Supplied information =
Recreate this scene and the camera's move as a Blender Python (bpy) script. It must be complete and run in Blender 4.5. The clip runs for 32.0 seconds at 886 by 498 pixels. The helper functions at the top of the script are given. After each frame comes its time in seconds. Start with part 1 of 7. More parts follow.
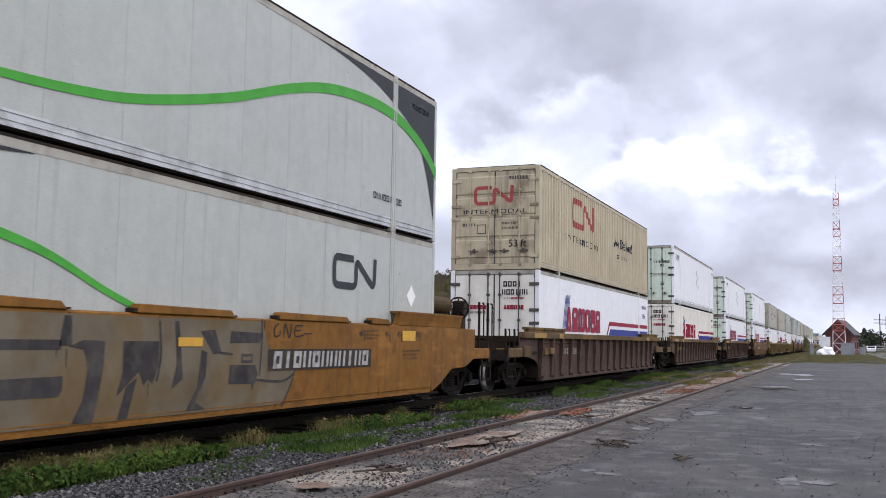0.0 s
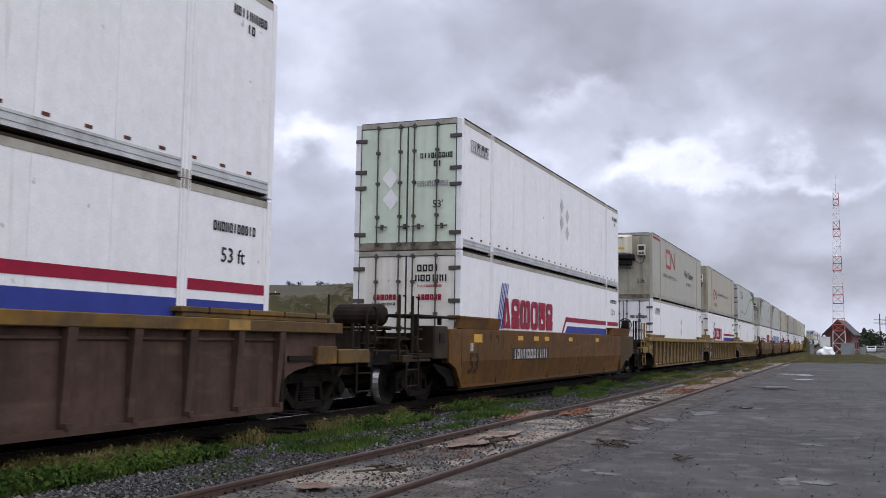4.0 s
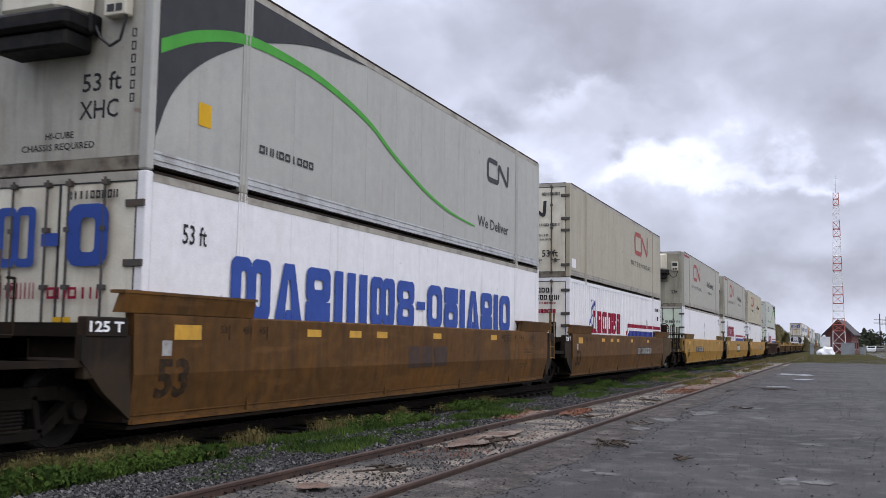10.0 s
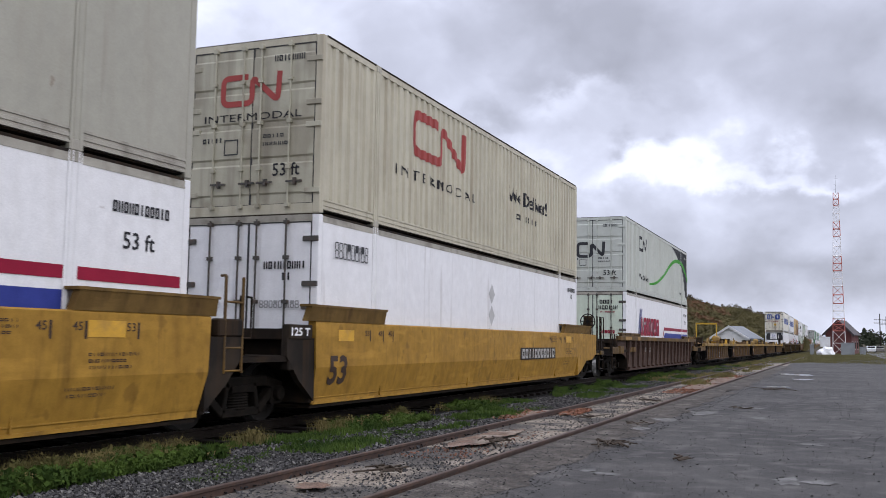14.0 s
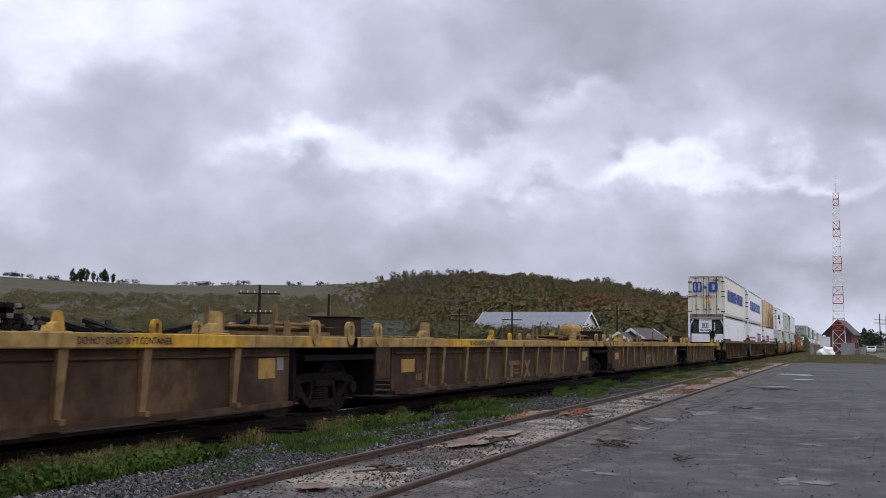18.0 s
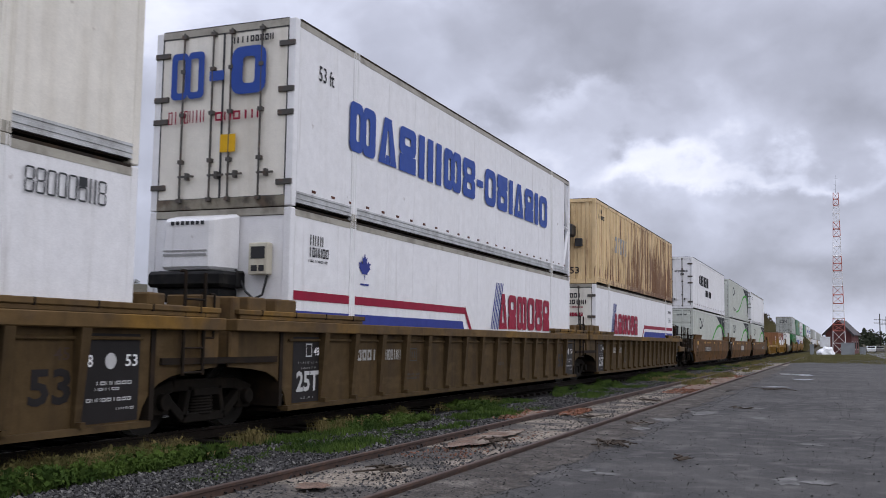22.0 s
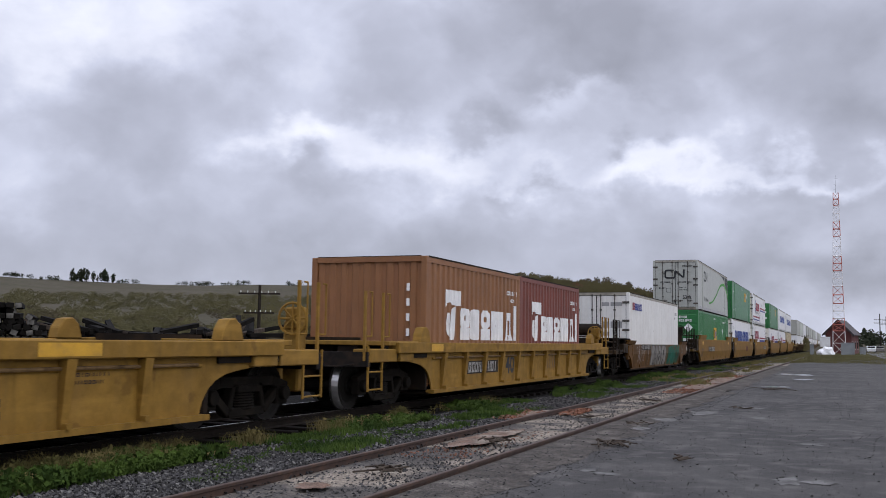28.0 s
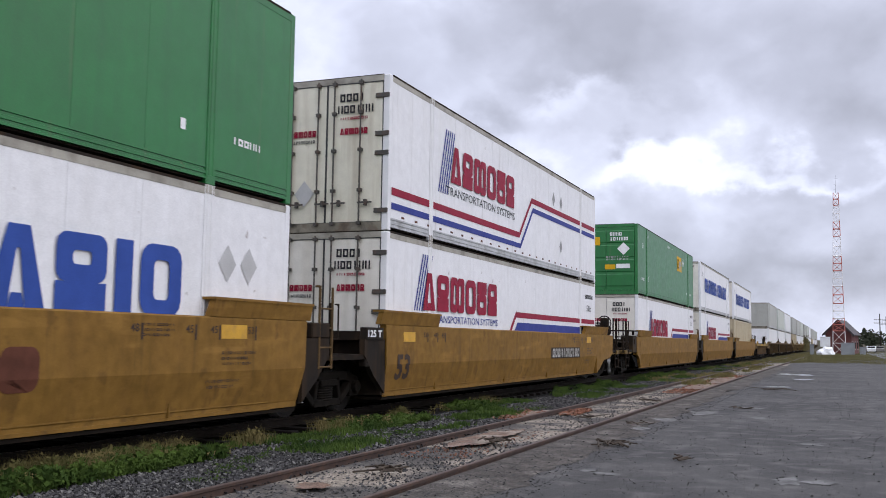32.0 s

Written exercise =
Print out the lines exactly, skipping any picture.

Output for this task =
Recreate this scene and the camera's move as a Blender Python (bpy) script. It must be complete and run in Blender 4.5. The clip runs for 32.0 seconds at 886 by 498 pixels. The helper functions at the top of the script are given. After each frame comes its time in seconds. Start with part 1 of 7. More parts follow.
0.0 s
4.0 s
10.0 s
14.0 s
18.0 s
22.0 s
28.0 s
32.0 s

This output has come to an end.